Похороны жертв состоялись 12 сентября 1920 г. Тела погибших были выставлены для прощания в Георгиевском зале Дворца Искусств (Зимнего дворца). Собравшиеся пропели погибшим «Вечную память» и «Вы жертвою пали в борьбе роковой». Затем траурная процессия двинулась по проспекту 25 Октября (Невскому проспекту) и Садовой улице к Марсову полю, на котором собралось почти 100 тысяч человек. Над толпами колыхались плакаты «Подлый белый террор в Петрограде откликнется свержением буржуазии в Финляндии», «Через трупы товарищей финнов — вперед к коммунизму». Когда гробы опускали в могилу, пушки Петропавловской крепости дали прощальный залп. Затем состоялся траурный митинг.
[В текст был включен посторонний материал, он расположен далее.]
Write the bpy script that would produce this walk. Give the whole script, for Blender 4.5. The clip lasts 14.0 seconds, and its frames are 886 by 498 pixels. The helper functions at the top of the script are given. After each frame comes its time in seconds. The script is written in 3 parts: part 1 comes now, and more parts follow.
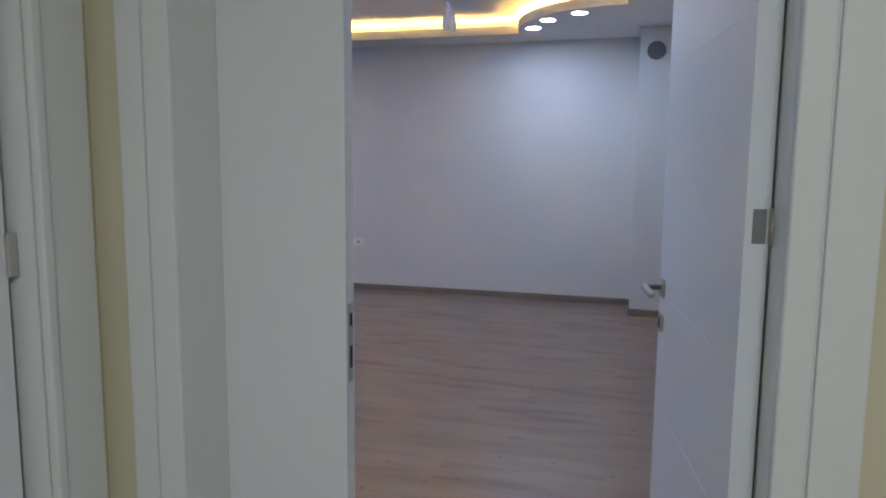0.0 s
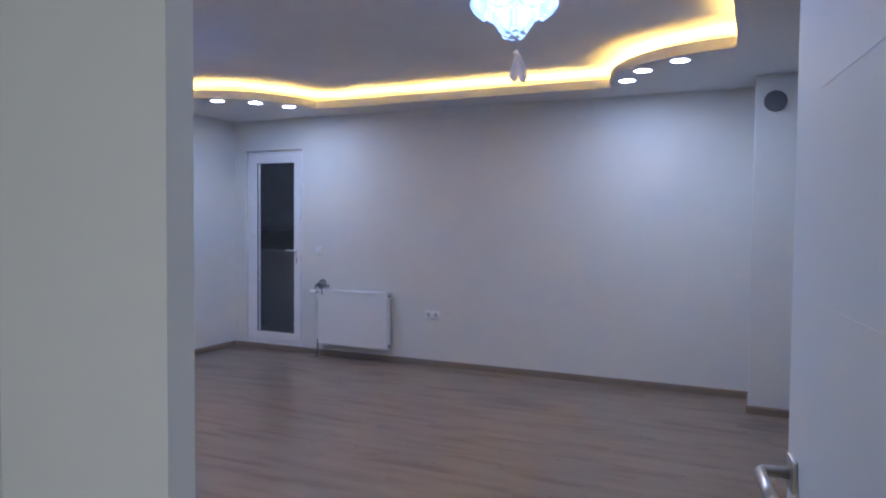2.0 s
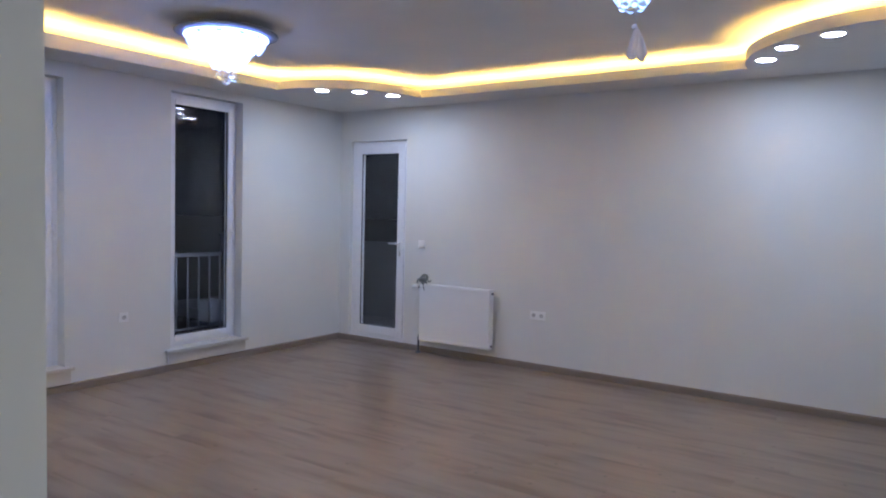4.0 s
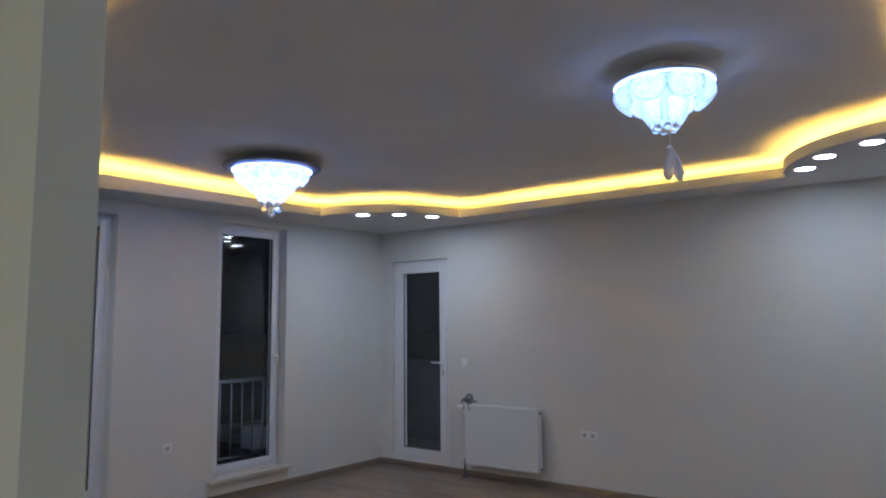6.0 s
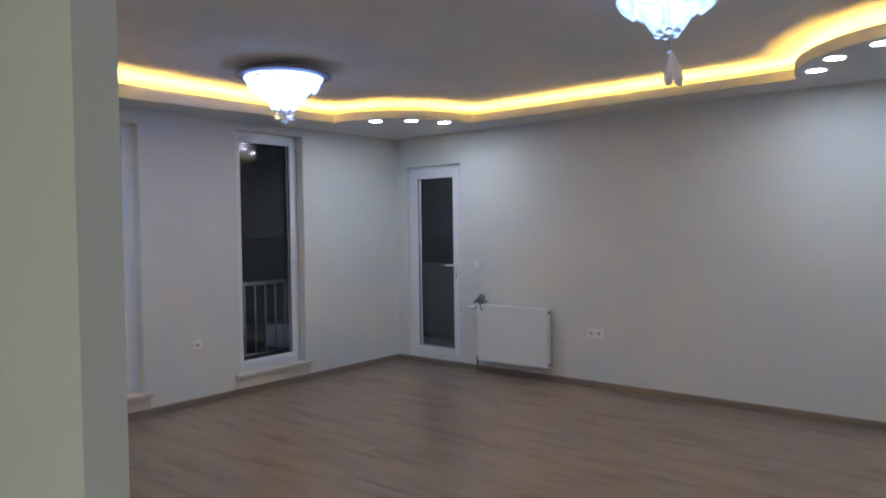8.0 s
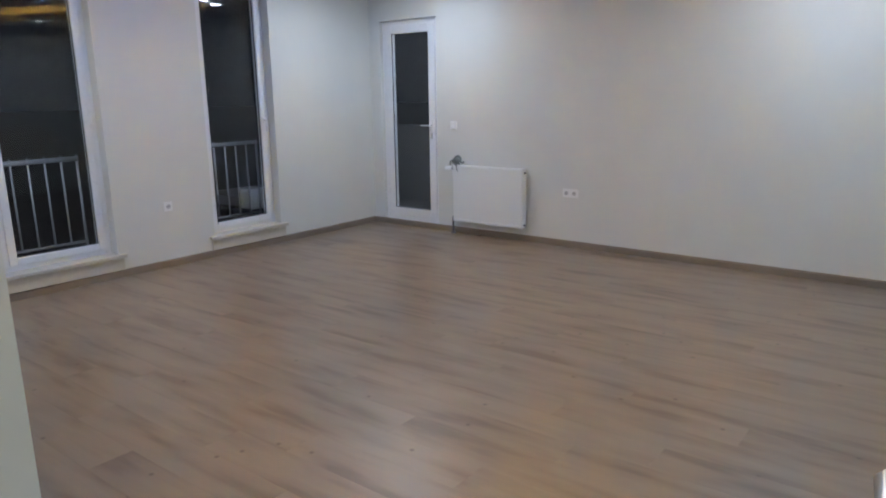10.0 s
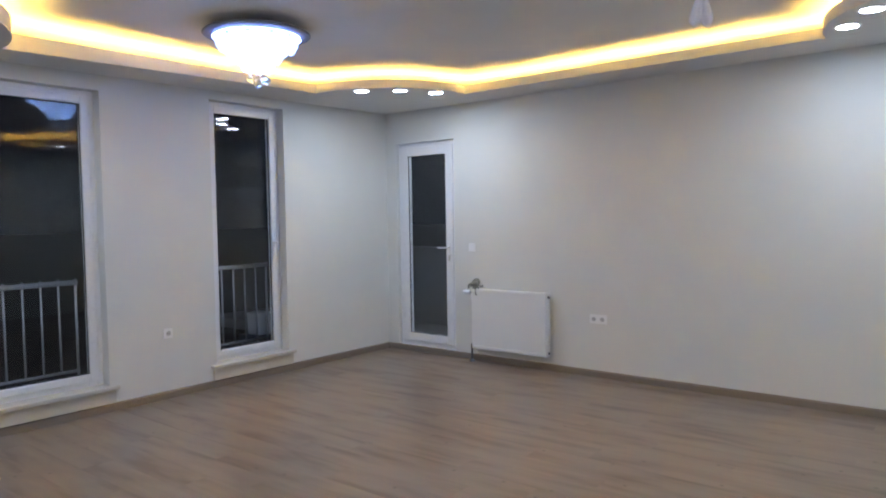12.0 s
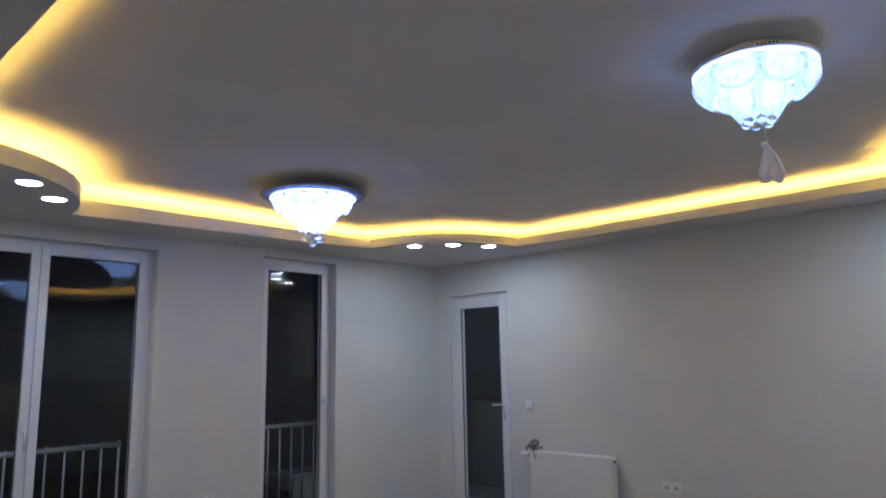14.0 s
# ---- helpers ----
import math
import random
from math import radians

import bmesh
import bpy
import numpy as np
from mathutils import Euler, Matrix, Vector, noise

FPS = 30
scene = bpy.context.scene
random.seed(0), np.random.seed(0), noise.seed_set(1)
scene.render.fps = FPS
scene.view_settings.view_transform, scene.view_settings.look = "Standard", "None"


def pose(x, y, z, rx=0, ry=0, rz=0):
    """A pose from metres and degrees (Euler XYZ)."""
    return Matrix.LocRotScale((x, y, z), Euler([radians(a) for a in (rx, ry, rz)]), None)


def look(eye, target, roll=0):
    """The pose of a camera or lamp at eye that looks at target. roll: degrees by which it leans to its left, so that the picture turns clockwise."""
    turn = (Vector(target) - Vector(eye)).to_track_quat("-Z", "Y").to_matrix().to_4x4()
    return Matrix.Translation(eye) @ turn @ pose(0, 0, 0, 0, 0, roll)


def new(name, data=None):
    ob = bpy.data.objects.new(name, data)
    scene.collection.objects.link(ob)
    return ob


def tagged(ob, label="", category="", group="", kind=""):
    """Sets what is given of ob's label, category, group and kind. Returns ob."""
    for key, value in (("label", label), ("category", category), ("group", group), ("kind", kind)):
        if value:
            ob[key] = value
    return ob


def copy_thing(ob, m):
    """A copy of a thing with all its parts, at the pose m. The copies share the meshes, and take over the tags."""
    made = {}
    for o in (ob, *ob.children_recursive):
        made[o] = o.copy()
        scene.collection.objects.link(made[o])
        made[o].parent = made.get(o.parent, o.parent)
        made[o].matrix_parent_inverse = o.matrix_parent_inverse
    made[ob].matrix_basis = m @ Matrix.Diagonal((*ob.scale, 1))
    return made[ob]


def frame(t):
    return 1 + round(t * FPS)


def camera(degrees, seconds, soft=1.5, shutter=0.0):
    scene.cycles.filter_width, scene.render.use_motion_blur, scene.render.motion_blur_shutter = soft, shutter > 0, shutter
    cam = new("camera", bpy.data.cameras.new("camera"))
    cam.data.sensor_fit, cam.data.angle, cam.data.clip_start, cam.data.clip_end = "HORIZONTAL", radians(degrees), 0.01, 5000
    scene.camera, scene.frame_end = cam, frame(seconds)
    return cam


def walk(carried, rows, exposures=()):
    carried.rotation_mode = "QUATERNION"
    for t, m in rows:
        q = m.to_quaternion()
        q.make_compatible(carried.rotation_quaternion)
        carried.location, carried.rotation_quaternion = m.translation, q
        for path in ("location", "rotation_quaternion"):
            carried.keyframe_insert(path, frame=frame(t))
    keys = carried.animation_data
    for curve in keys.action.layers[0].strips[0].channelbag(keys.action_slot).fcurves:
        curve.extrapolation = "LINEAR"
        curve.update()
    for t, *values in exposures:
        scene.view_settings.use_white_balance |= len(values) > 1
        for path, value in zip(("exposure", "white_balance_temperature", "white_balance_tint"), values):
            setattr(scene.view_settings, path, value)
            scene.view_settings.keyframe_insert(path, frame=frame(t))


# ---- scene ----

Согласно официальной хронике все выглядело торжественно и благопристойно. Однако за пышными словами угадывался и тайный смысл происшедшего. По рукам ходили написанные обвиняемыми письма к Ленину и финским рабочим. Из этих документов было очевидно, что внутри КПФ, да и внутри ее «старшего брата» Российской коммунистической партии наметился, раскол между «заевшейся» партийной номенклатурой и рядовыми коммунистами.
А потом был суд. Главным идеологом преступления назвали Войтто Элоранта, который не участвовал в нападении 31 августа 1920 года. Его обвинили в том, что с окончания 1919 года он агитировал членов партии против членов Центрального комитета, которых ложно порицал в белогвардейщине, уголовных преступлениях, а главное — в предательстве интересов революционных рабочих. Элоранта собрал кружок из молодых членов оппозиции и постепенно разжигал в них ненависть по отношению к другим работникам ЦК. Так дело и дошло до террористического акта.
Грозный с виду Верховный ревтрибунал вынес 12 февраля 1922 необычайно мягкое решение: только Войтто Элоранта был приговорен к расстрелу (и тут же ему приговор заменили 5 годами заключения). Шестерым стрелкам дали по 5 лет тюрьмы, пятерым не-стрелкам — по 3 года, а шестеро обвиняемых из числа «заговорщиков» — оправданы. И тут же с учетом амнистии 7 ноября 1920 и 7 ноября 1921 — всех освободить.
Обалдевший от такого неслыханного в революционном деле гуманизма Президиум ВЦИК через 4 дня вынес постановление — применение амнистии отменить и приговоры обратить в исполнение. А вот с виду грозный, но гуманный Верховный Трибунал в мае и июне 1922 взял да и освободил 17 подсудимых. Несмотря на постановление ВЦИК. Тогда еще кое-кто думал, что суд — независим от партпостановлений.
Не тут то было. Эйно Рахья тут же пишет старому приятелю Зиновьеву и заявляет, что тогда при встрече с кем-нибудь из убийц, поступит подобно им. Что это освобождение — «насмешка над памятью убитых и пощёчина оставшимся в живых». Ведь обвиняемые в умышленном убийстве Аку Пааси, Отто Палхо, Хейки Пуукко, Аллан Хеглунд, Айвар Йоронен тогда даже не раскаялись, считая террор возможным методом в исключительных случаях.
Вмешался лично председатель ГПУ Дзержинский. Он вообще потребовал предать суду членов Трибунала за такое милосердие. 17 августа 1922 опять вопрос вынесли на Политбюро. В результате, 22 августа десять человек были вновь арестованы. В июне 1923 года их выслали в Читу, а Войтто Элоранта был все-таки расстрелян (дата и место исполнения — неизвестны). Его супруга — Эльвира Вильман-Элоранта — хоть и была оправдана судом по делу «револьверной оппозиции», но уже в 1925 году была арестована и расстреляна (ей было инкриминировано обвинение «в шпионаже»). А судей Верховного трибунала, известных деятелей партии, к ответственности привлекать не стали. Все они до середины 1930-х занимали высокие ответственные посты.
Преступление же, потрясшее весь Петроград, довольно быстро предали забвению, а единственными организаторами убийства стали считать мифических «финнов-белогвардейцев». Застреленные же "Господа из «Астории» и по сей день лежат под гранитной плитой в самом центре Санкт-Петербурга у вечного огня на мемориале Жертв Революции. Как гласит эпитафия, выбитая в камне на постаменте: «Не жертвы — герои лежат под этой могилой. Не горе, а зависть рождает судьба ваша в сердцах всех благодарных потомков. В красные страшные дни славно вы жили и умирали прекрасно».[1]